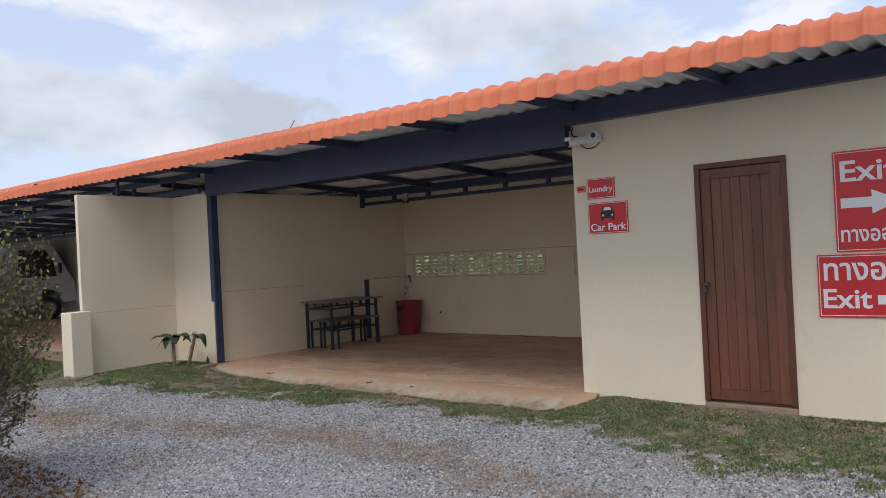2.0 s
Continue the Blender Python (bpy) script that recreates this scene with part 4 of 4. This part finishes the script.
def blades(name, x, y, z, h, w, mat, label, category, lean=0.6):
    n = len(x)
    a = rs.uniform(0, 6.283, n)
    l = h * rs.uniform(0.1, lean, n)
    b = rs.uniform(0, 6.283, n)
    p = np.stack([x, y, z], -1)
    side = np.stack([np.cos(a) * w, np.sin(a) * w, np.zeros(n)], -1)
    mid = p + np.stack([np.cos(b) * l * 0.4, np.sin(b) * l * 0.4, h * 0.6], -1)
    tip = p + np.stack([np.cos(b) * l * 1.3, np.sin(b) * l * 1.3, h], -1)
    v = np.stack([p - side, p + side, mid + side * 0.8, mid - side * 0.8, tip], 1).reshape(-1, 3)
    k = 5 * np.arange(n)[:, None]
    f = [tuple(q) for q in (k + [[0, 1, 2, 3]]).tolist()] + [tuple(q) for q in (k + [[3, 2, 4]]).tolist()]
    me = bpy.data.meshes.new(name)
    me.from_pydata(v.tolist(), [], f)
    me.materials.append(mat)
    return tagged(new(name, me), label, category, kind="stuff")


# turf under the blades: green-brown earth with a ragged edge
tx = np.linspace(-13, 13, 340)
t_verts, t_faces = [], []
for i, xx in enumerate(tx):
    hi = -0.93 if xx < -6.95 else (-1.7 if xx < -6.3 else (-0.1 if xx < -5.6 else (-0.36 if xx < 0 else 0.02)))
    lo = float(grass_edge(np.array(xx))) + 0.16 * noise.noise((xx * 4, 0, 0)) + 0.10 * noise.noise((xx * 13, 2, 0)) + 0.16
    for j in range(9):
        yy = lo + (hi - lo) * j / 8
        t_verts.append((xx, yy, float(ground_z(xx, yy)) + (0.006 if j else -0.006)))
t_faces = [(i * 9 + j, (i + 1) * 9 + j, (i + 1) * 9 + j + 1, i * 9 + j + 1) for i in range(len(tx) - 1) for j in range(8)]
tagged(raw("turf", t_verts, t_faces, M_TURF, True), "patchy turf and bare earth along the building", "turf", kind="structure")
N = 430000
x = rs.uniform(-9.6, 4.6, N)
back = np.where(x < -6.55, np.where(x > -6.95, -1.75, -0.97), np.where(x < -5.6, -0.15, np.where(x < 0.0, -0.42, -0.02)))
edge = grass_edge(x)
y = (edge - 0.38) + (back - edge + 0.38) * rs.uniform(0, 1, N)
patch = 0.5 * soft_noise(x, y, 2.3, 0.4) + 0.6 * soft_noise(x, y, 6.7, 1.9) + 0.8 * soft_noise(x, y, 19.0, 0.6)
keep = (y > edge - 0.10 + 0.26 * soft_noise(x, y, 4.3, 1.2) + 0.12 * soft_noise(x, y, 17.0, 0.4) - 0.3 * rs.uniform(0, 1, N) ** 3) & (rs.uniform(-0.75, 0.95, N) < 1.2 * patch + 0.02) & (rs.uniform(0.0, 1.0, N) < 0.25 + (y - edge + 0.22) / 0.45) & (rs.uniform(0, 1, N) > ridge(x, y) * 2)
keep &= ~((x > 1.0) & (x < 2.0) & (y > -0.12))
x, y = x[keep], y[keep]
tuft = 0.75 + 0.35 * soft_noise(x, y, 21.0, 0.9) * soft_noise(x, y, 8.0, 0.2)
blades("grass", x, y, ground_z(x, y) + 0.003, rs.uniform(0.010, 0.030, len(x)) * tuft, rs.uniform(0.003, 0.007, len(x)), M_GRASS, "short patchy green grass along the building", "grass", 1.0)
N = 16000
x, y = rs.uniform(-5.5, -0.75, N), rs.uniform(-6.5, -3.9, N)
keep = ((x + 2.6) / 2.35) ** 2 + ((y + 5.3) / 1.42) ** 2 < 1 + 0.12 * rs.normal(0, 1, N) + 0.1 * soft_noise(x, y, 5, 0.3)
x, y = x[keep], y[keep]
blades("leaf_litter", x, y, ground_z(x, y) + 0.002, rs.uniform(0.006, 0.035, len(x)), rs.uniform(0.004, 0.012, len(x)), M_LITTER, "dry brown leaf litter under the bush", "leaf litter", 2.4)
# dry leaf bits along the crumbled lip and at the foot of the room wall
N = 6000
x = rs.uniform(-5.6, 3.4, N)
y = np.where(x < 0.05, -0.47 - 0.16 * np.abs(rs.normal(0, 1, N)), -0.03 - 0.22 * np.abs(rs.normal(0, 1, N)))
keep = (soft_noise(x, y, 3.3, 0.8) + 0.6 * soft_noise(x, y, 9.0, 0.1) > rs.uniform(-0.9, 1.0, N)) & ~((x > 1.1) & (x < 2.0) & (y > -0.1))
x, y = x[keep], y[keep]
blades("fallen_leaves", x, y, ground_z(x, y) + 0.008, rs.uniform(0.004, 0.02, len(x)), rs.uniform(0.004, 0.012, len(x)), M_STRAW, "pale dry leaf bits on the turf by the building", "leaf litter", 2.6)
# twigs on the floor lip
for (px, py, turn) in ((-4.32, -0.29, 30), (-2.55, -0.30, 55), (-1.90, -0.33, -35)):
    tw = part("fallen_twig", tube(bmesh.new(), (-0.05, 0, 0.004), (0.04, 0.012, 0.008), 0.0055, 0.004, 6), M_TWIG)
    tw.matrix_basis = pose(px, py, -0.035, 0, 0, turn)
    tagged(tw, "short dry twig on the concrete lip", "twig", "fallen twigs")

# ---- greenery behind the back wall ----
N = 26000
hx, hy = rs.uniform(-22, 14, N), rs.uniform(8.5, 13, N)
hz = -0.2 + rs.uniform(0, 1, N) ** 1.5 * (1.75 + 0.9 * soft_noise(hx, hy * 0, 1.3, 0.5))
blades("hedge", hx, hy, hz, rs.uniform(0.1, 0.3, N), rs.uniform(0.04, 0.1, N), M_FARLEAF, "green scrub beyond the meadow", "scrub", 1.5)
N = 20000
hx, hy = rs.uniform(-20, 12, N), 4.6 + 4 * rs.uniform(0, 1, N)
blades("meadow_grass", hx, hy, np.full(N, -0.22), rs.uniform(0.1, 0.35, N), rs.uniform(0.006, 0.014, N), M_PALEGRASS, "tall grass behind the building", "grass", 0.9)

****

*Directions for this task*
Your answer should be a single number: the count of lines in the material above that contain "with".

*Correct result*
2